**JOB**.
Below, find each line holding "Python" and state how many there are, using the number alone.

**DATA EXCERPTS**.
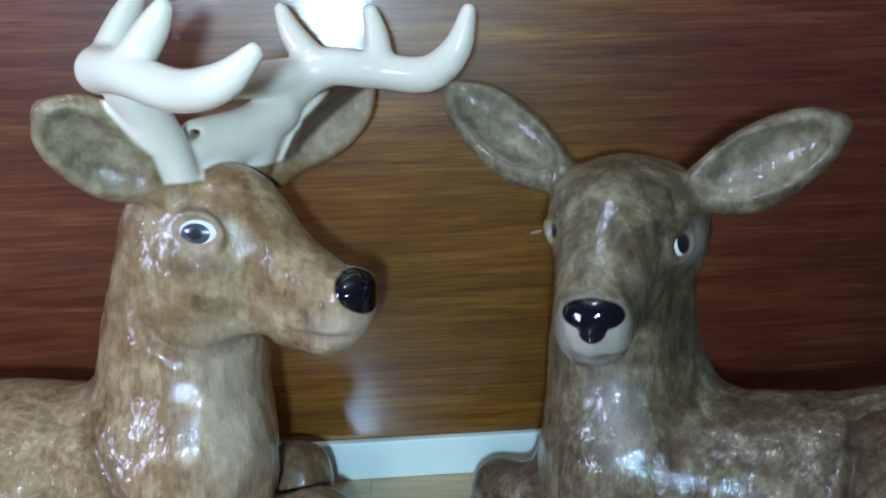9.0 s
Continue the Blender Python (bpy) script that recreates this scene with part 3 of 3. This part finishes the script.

--

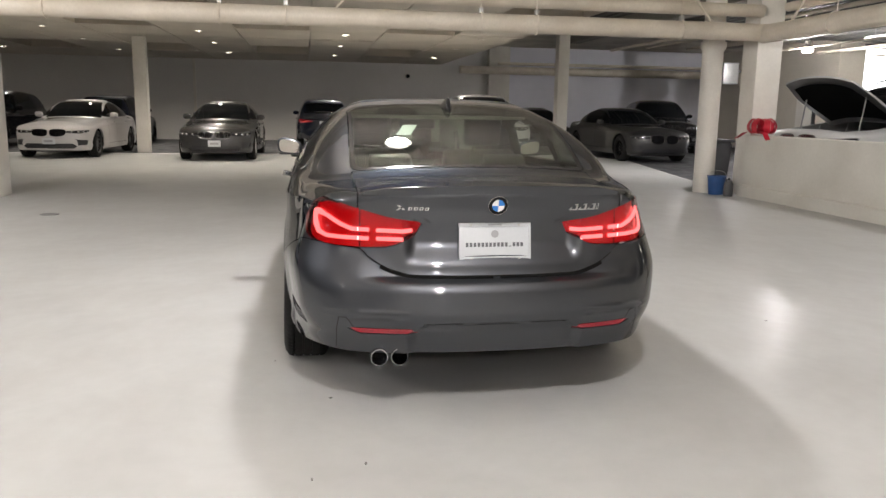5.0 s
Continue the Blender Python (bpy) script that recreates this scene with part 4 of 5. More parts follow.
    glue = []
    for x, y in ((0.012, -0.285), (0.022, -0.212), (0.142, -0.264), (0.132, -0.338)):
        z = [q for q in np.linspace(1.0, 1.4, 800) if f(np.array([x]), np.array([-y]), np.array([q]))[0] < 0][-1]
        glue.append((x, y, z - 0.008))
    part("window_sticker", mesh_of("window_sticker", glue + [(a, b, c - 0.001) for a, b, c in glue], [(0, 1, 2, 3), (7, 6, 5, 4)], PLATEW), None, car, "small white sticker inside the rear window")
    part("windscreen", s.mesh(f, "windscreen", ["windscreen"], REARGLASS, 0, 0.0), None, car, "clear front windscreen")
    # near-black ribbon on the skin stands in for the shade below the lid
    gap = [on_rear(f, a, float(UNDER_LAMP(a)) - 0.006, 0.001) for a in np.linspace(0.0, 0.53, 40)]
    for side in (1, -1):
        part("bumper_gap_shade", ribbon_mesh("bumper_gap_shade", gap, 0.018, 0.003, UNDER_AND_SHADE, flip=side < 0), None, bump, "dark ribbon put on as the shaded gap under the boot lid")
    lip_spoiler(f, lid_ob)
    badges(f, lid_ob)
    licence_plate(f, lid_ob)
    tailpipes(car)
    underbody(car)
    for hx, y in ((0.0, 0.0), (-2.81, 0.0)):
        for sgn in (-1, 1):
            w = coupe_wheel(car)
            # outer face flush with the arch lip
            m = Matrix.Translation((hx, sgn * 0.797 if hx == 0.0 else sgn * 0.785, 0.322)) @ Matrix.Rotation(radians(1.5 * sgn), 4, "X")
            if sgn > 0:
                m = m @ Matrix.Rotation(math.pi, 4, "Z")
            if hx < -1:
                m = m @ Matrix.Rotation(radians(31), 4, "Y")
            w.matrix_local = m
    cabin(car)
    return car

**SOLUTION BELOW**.
2